- In John's opinion, it is a very good time to be raising money, however GPs have to have an edge...
- Co-investing is here to stay
- We will continue to see the big firms get bigger, but there will also be more small firms
Nearly four out of every five institutional investors globally are allocating capital to alternative assets and private equity represents a large chunk of that capital, Preqin’s data shows. Aberdeen’s John Dickie, Co-Head of U.S. Private Equity at Aberdeen Standard Investments, talks with Funds Society about the outlook for private equity investment and fundraising in the second half of 2018/year ahead.

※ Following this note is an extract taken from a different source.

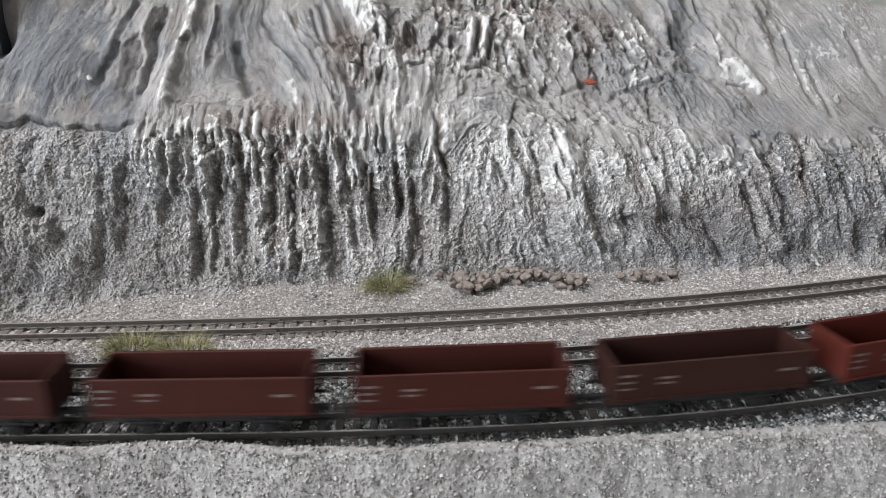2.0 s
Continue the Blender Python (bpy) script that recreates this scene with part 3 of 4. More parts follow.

In John's opinion, it is a very good time to be raising money, and there is a lot of interest globally in private equity given that it has performed quite well and has continued to outpace the public markets. John also notes that investors increasingly appreciate that there are hundreds of thousands of private companies in the U.S., whereas, there are less than 4,000 public companies in the U.S., so “investors are realizing that by sticking to the public markets they are limiting themselves to a very small portion of the total investable universe.”
However, he believes that “GPs have to have an edge to catch LP’s attention.” At a high level he sees strong interest in the lower middle market, “given that returns in that part of the market have been better” than larger funds.
When looking to invest with a GP John and his team at Aberdeen Standard Investments focus on two main areas:
- Quantitatively, they need to fundamentally believe the GP’s team are good investors and have a great track record of improving the operations of businesses they invest in. They also look to how they source investments.
- Qualitatively, “we look for people that we trust and value as partners, that value our input, and that are building great firms culturally, with multigenerational layers and appropriately shared economics,”
Co-investing is here to stay
John believes co-investing is an important tool for LPs to enhance returns and to minimize, or even eliminate, J-curves. However, he observes that there are many firms that have been reckless with co-invest. “So, whenever the next downturn comes, many LPs will not be happy.”
At Aberdeen Standard Investments, the firm has built a team with professionals that have GP experience, which allows them to keep up with the GP due diligence activities, and to dig deep into companies.
What will the market look like?
According to John, we will continue to see the big firms get bigger, but there will also be more small firms. “The largest firms are going to continue to attract capital from all over the world and continue to grow, but a number of middle markets firms are going to continue to have spin outs,” he said, adding “we are observing a huge number of spin offs and first time funds. A lot of LPs will back first time funds but NOT first time investors.”
The reason why he believes that emerging or new private equity fund managers are attractive is that “you can allocate capital to a team of people that are highly trained from a well-respected organization that have, in many cases, 10-15, sometimes 20 years of PE experience, but now they get to do it for themselves. The passion of having your own firm with your closest partners leads to an incredible incentive in alignment where these teams are hungry to succeed and have a successful fund. We think that can be a pretty interesting dynamic.”